Memory devices are typically provided as internal, semiconductor, integrated circuits in computers or other electronic devices. There are many different types of memory including random-access memory (RAM), read only memory (ROM), dynamic random access memory (DRAM), synchronous dynamic random access memory (SDRAM), and flash memory.
A flash memory is a type of memory that can be erased and reprogrammed in blocks instead of one byte at a time. A typical flash memory comprises a memory array, which includes a large number of memory cells. Each of the memory cells includes a floating gate field-effect transistor capable of holding a charge. The cells are usually grouped into blocks. Each of the cells within a block can be electrically programmed in a random basis by charging the floating gate. The data in a cell is determined by the presence or absence of the charge in the floating gate. The charge can be removed from the floating gate by a block erase operation.
FIG. 1 illustrates a typical prior art erase operation for a block of flash memory. The memory block is first pre-programmed 101 before an erase operation is performed. The memory block is then erased 103. An erase verify read is then performed 105. If the verify operation fails, the erase operation is performed 103. If the erase verify passes, the erase operation has been successfully completed 107.

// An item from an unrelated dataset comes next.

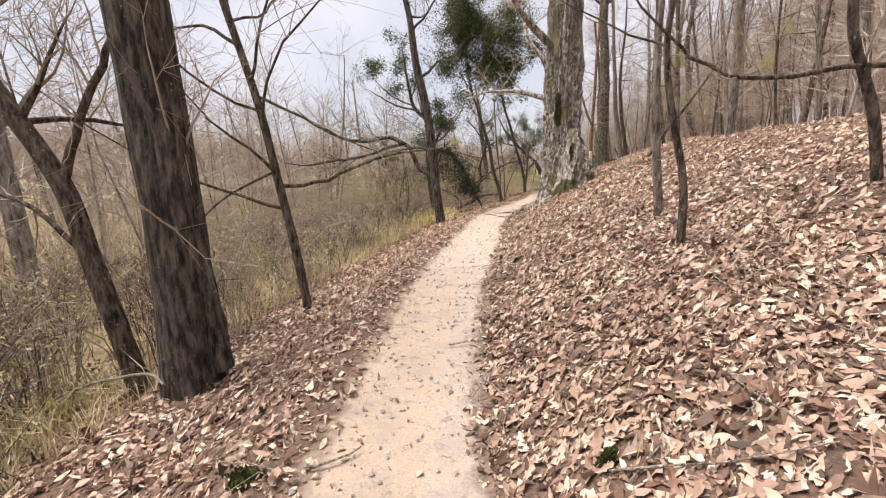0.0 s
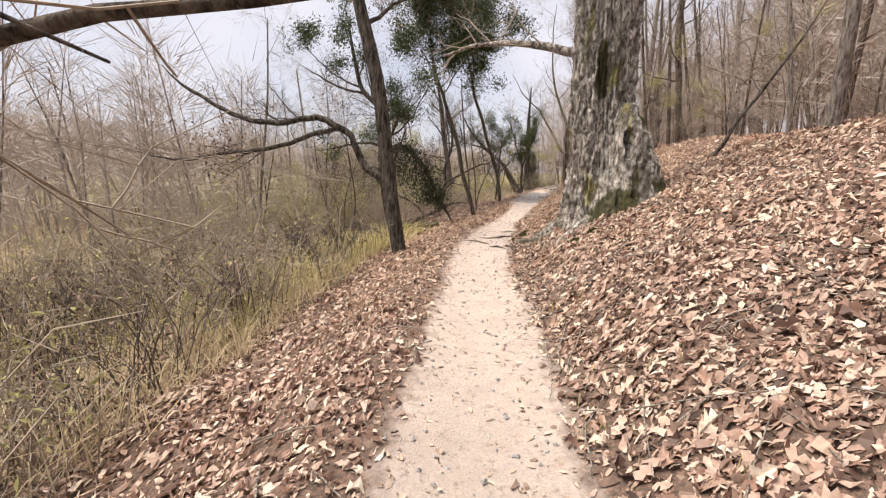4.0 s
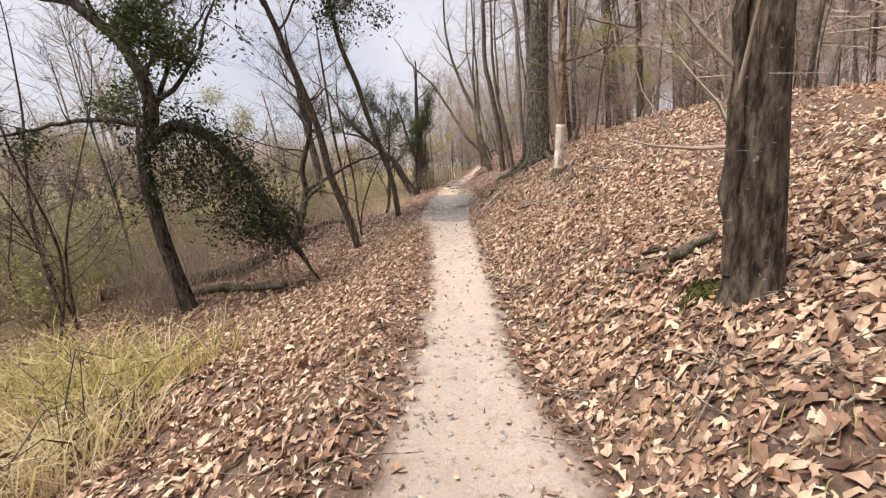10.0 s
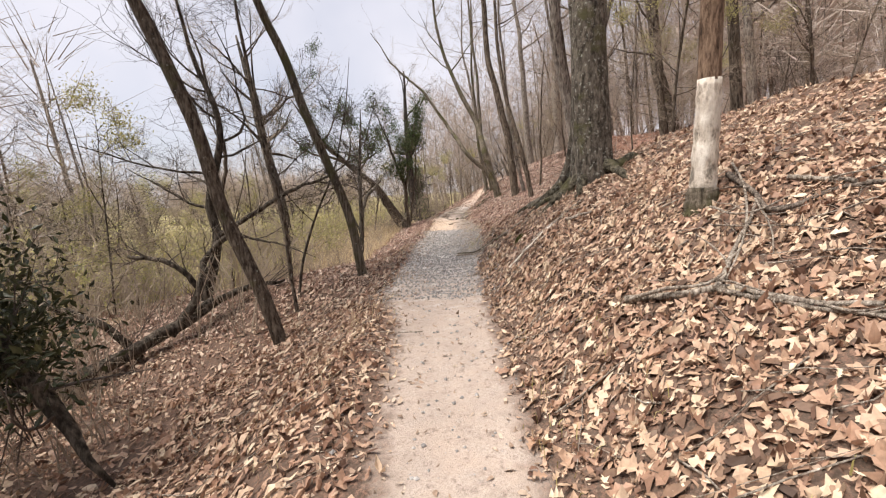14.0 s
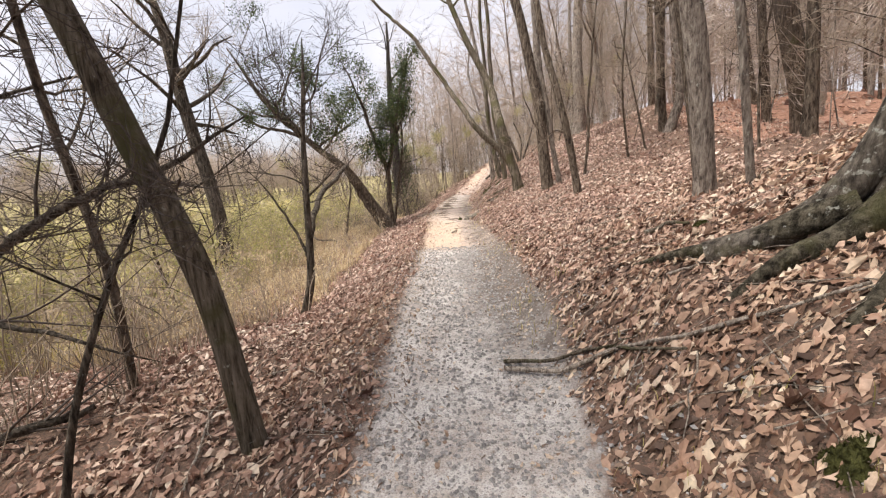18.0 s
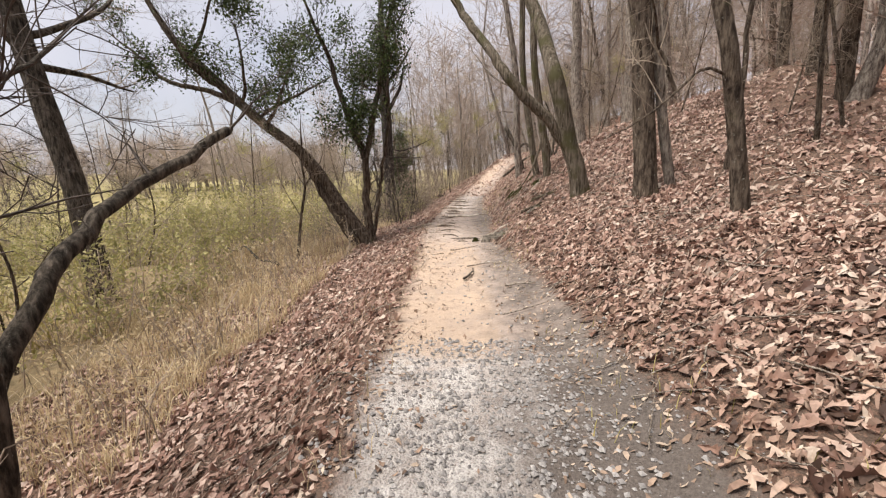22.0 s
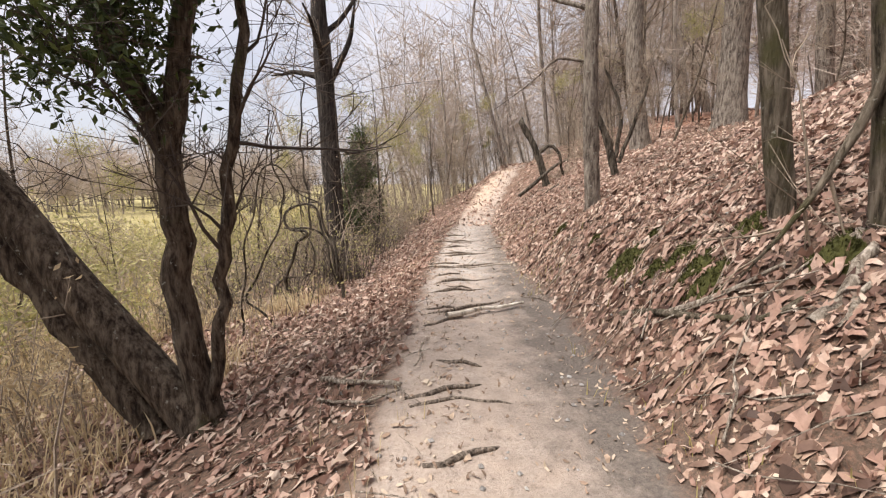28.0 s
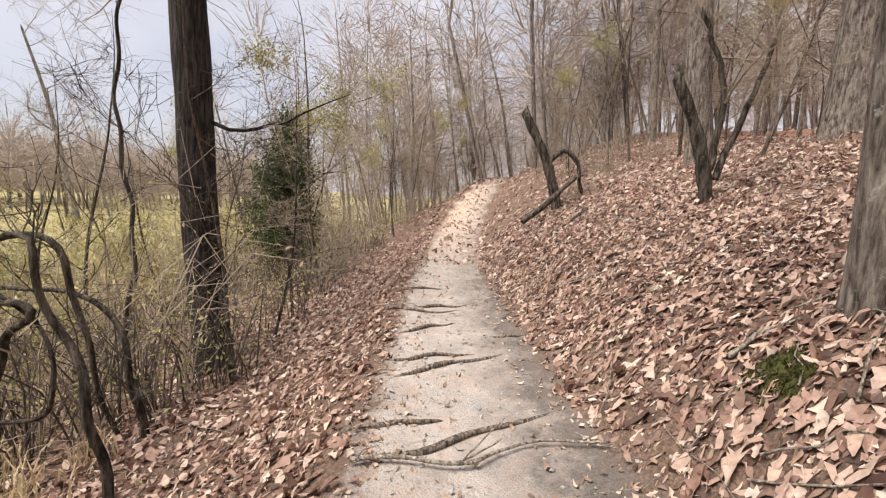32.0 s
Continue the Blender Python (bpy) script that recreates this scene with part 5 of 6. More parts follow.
lay("tree_root", [(11.68, 34.16), (11.54, 33.92), (11.39, 33.72)], 0.044, STICK, "pale twisted root beside the path")
lay("tree_root", [(10.71, 34.57), (10.94, 34.47), (11.20, 34.31)], 0.019, ROOT_BARK, "exposed tree root across the worn path")
lay("tree_root", [(10.74, 34.42), (10.61, 34.33)], 0.011, ROOT_BARK, "exposed tree root across the worn path")
lay("tree_root", [(11.93, 34.04), (11.98, 33.83), (12.10, 33.62)], 0.029, BARK_DARK, "dark old root in the leaves")
lay("tree_root", [(11.86, 33.97), (11.91, 33.75), (12.00, 33.58)], 0.018, BARK_DARK, "dark old root in the leaves")
lay("fallen_branch", [(12.24, 34.15), (12.38, 34.01), (12.49, 33.90), (12.58, 33.81)], 0.019, BARK_MOSSY, "dark fallen branch on the bank")
lay("tree_root", [(10.76, 34.61), (11.00, 34.58), (11.21, 34.54)], 0.024, BARK_DARK, "dark root edge in the path")
lay("tree_root", [(10.67, 34.30), (10.80, 34.27), (10.90, 34.20)], 0.018, BARK_DARK, "dark root edge in the path")
lay("tree_root", [(12.04, 33.95), (12.11, 33.71), (12.11, 33.46)], 0.027, BARK_DARK, "dark fallen branch in the leaves")
lay("stick", [(9.94, 32.39), (10.26, 32.34), (10.48, 32.11)], 0.013, STICK, "dry fallen stick on the ground")
# added dark stick stands for a crack line in the path
lay("stick", [(9.60, 31.83), (9.71, 31.93), (9.90, 32.10)], 0.009, BARK_DARK, "thin dark stick drawn as a crack in the sandy path")
lay("stick", [(10.16, 33.46), (10.49, 33.54), (10.77, 33.57)], 0.013, STICK, "dry fallen stick on the ground")
lay("stick", [(9.86, 31.25), (10.06, 31.21), (10.12, 31.02)], 0.015, STICK, "dry fallen stick on the ground")
# second added stick along the same crack line
lay("stick", [(9.60, 31.80), (9.77, 31.96), (9.94, 32.20)], 0.017, BARK_DARK, "thin dark stick drawn as a crack in the sandy path")
lay("tree_root", [(2.25, 14.13), (2.43, 14.00), (2.56, 13.87), (2.61, 13.68)], 0.031, ROOT_BARK, "exposed tree root across the worn path")
lay("tree_root", [(2.59, 13.58), (2.55, 13.44), (2.52, 13.34)], 0.023, ROOT_BARK, "exposed tree root across the worn path")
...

The memory array to be erased is pre-programmed in order to reduce the chances of the cells going into a depletion mode. As the cells in a flash memory device get erased, they may get erased to the point where they go into depletion and conduct current even when those cells have a gate voltage of 0 V. This affects the reading of all other cells in their respective columns. By pre-programming the memory, the cells start from a known, programmed state and are therefore less likely to go into an overerased depletion state.
The erase operation is conducted to erase the cells to at least a minimum voltage level. FIG. 2 illustrates a simplified schematic diagram of a flash memory block undergoing a typical prior art erase operation. The drain and source connections of the bit lines are all left floating (F) as are the select gate drain transistors and the select gate source transistors. The word lines of the block to be erased are at ground potential. The dotted lines indicate the memory cells that are selected during this operation.
The erase verify operation is performed in order to determine the success of the erase operation on each cell of the memory block. A simplified schematic diagram of a flash memory block undergoing a typical prior art erase verify operation is illustrated in FIG. 3. The erase verify operation comprises, at least in part, comparing each cell's erase current to a sense amplifier reference current level. During this operation, all of the word lines of the block are held at 0V while the selected bit lines 301, 302 are biased at VCC. A 0V pulse is applied to the unselected bit lines 303. The select gate drain and source transistors are typically at 4.5V that is typically referred to in the art as Vpass. The dotted lines of FIG. 3 indicate the selected memory cells during this operation.
FIG. 16 shows yet another erase verify operation. This operation biases the word lines of the block at 0V while the bit lines are biased at 0V. The select gate drain and source transistors are typically at Vpass of 4.5V. The source line is at VCC.
If a column of cells has only one unerased cell after an erase verify, the prior art erase operation applies additional erase pulses to the entire column. This can overstress memory cells in the column that are already erased and do not require additional erase pulses. The overstressing of the cells can increase their failure rate.
For the reasons stated above, and for other reasons stated below which will become apparent to those skilled in the art upon reading and understanding the present specification, there is a need in the art for an erase algorithm that reduces the overstressing of memory cells in a flash memory device.